## Task directions
Reproduce the listing word for word, leaving every picture behind.

## Recorded information
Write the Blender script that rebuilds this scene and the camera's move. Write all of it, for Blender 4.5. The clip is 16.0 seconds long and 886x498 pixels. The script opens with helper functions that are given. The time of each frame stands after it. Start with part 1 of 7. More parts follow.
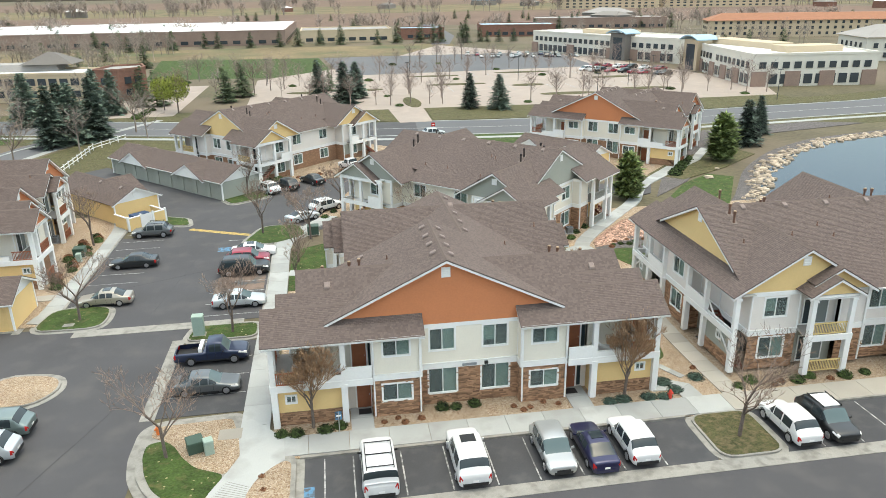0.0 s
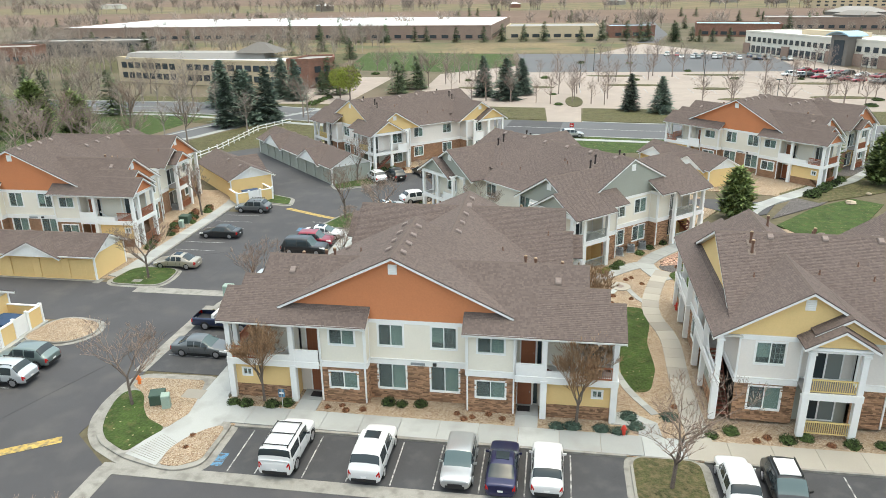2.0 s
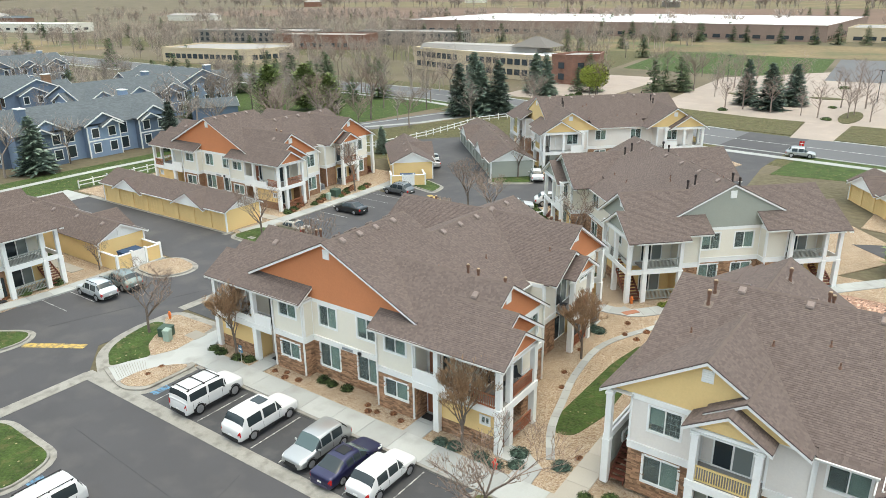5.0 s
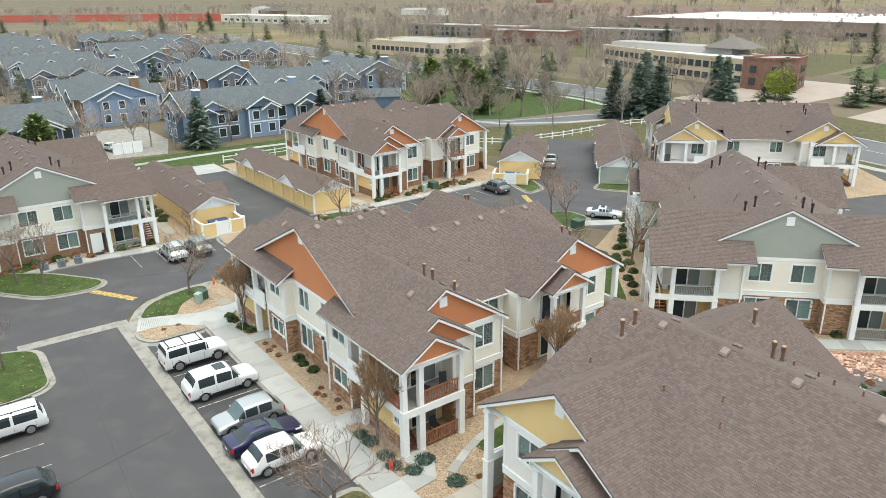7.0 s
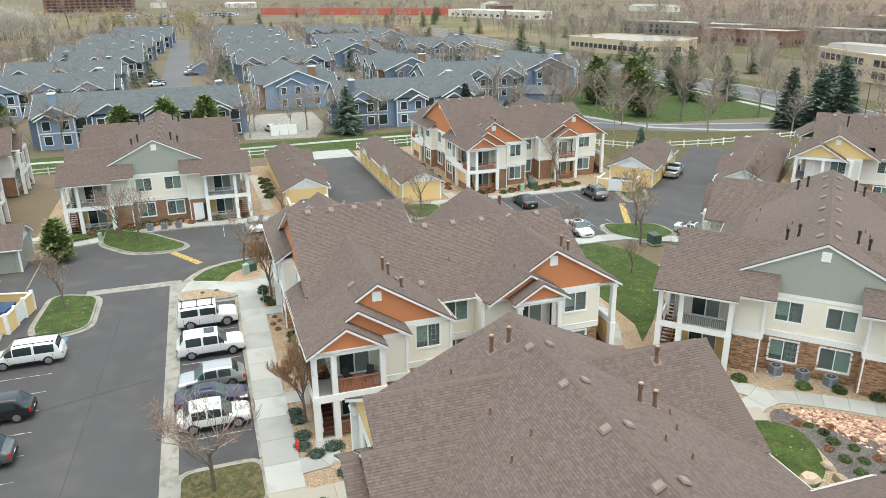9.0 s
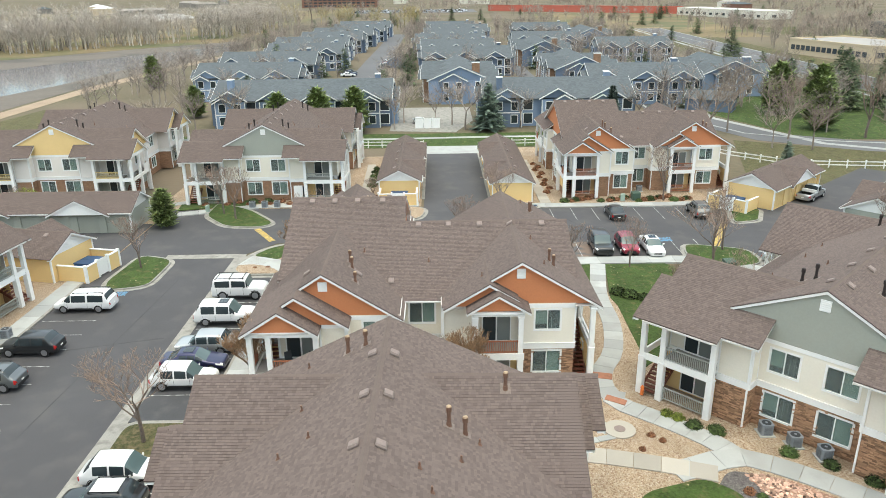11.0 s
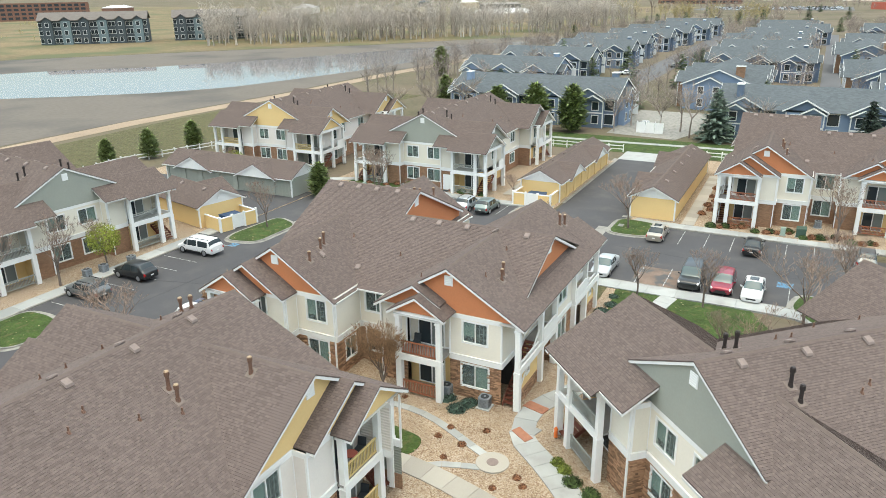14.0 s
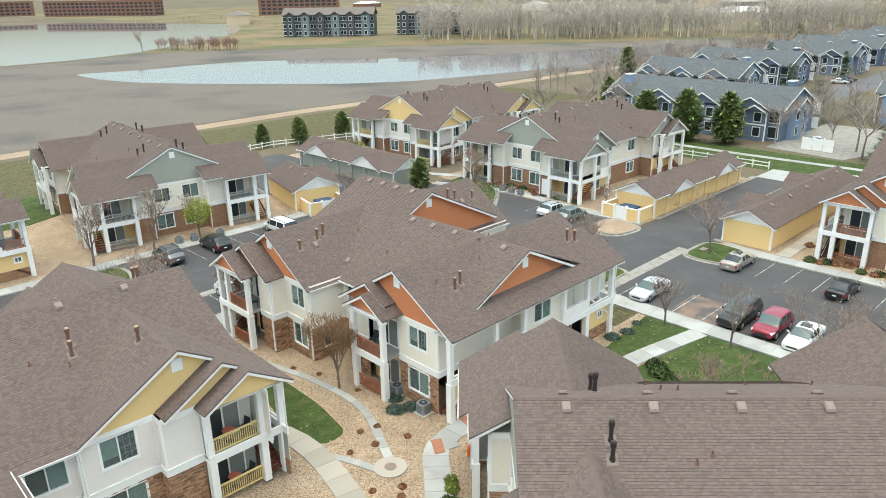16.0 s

## Solution for this problem
Write the Blender script that rebuilds this scene and the camera's move. Write all of it, for Blender 4.5. The clip is 16.0 seconds long and 886x498 pixels. The script opens with helper functions that are given. The time of each frame stands after it. Start with part 1 of 7. More parts follow.
0.0 s
2.0 s
5.0 s
7.0 s
9.0 s
11.0 s
14.0 s
16.0 s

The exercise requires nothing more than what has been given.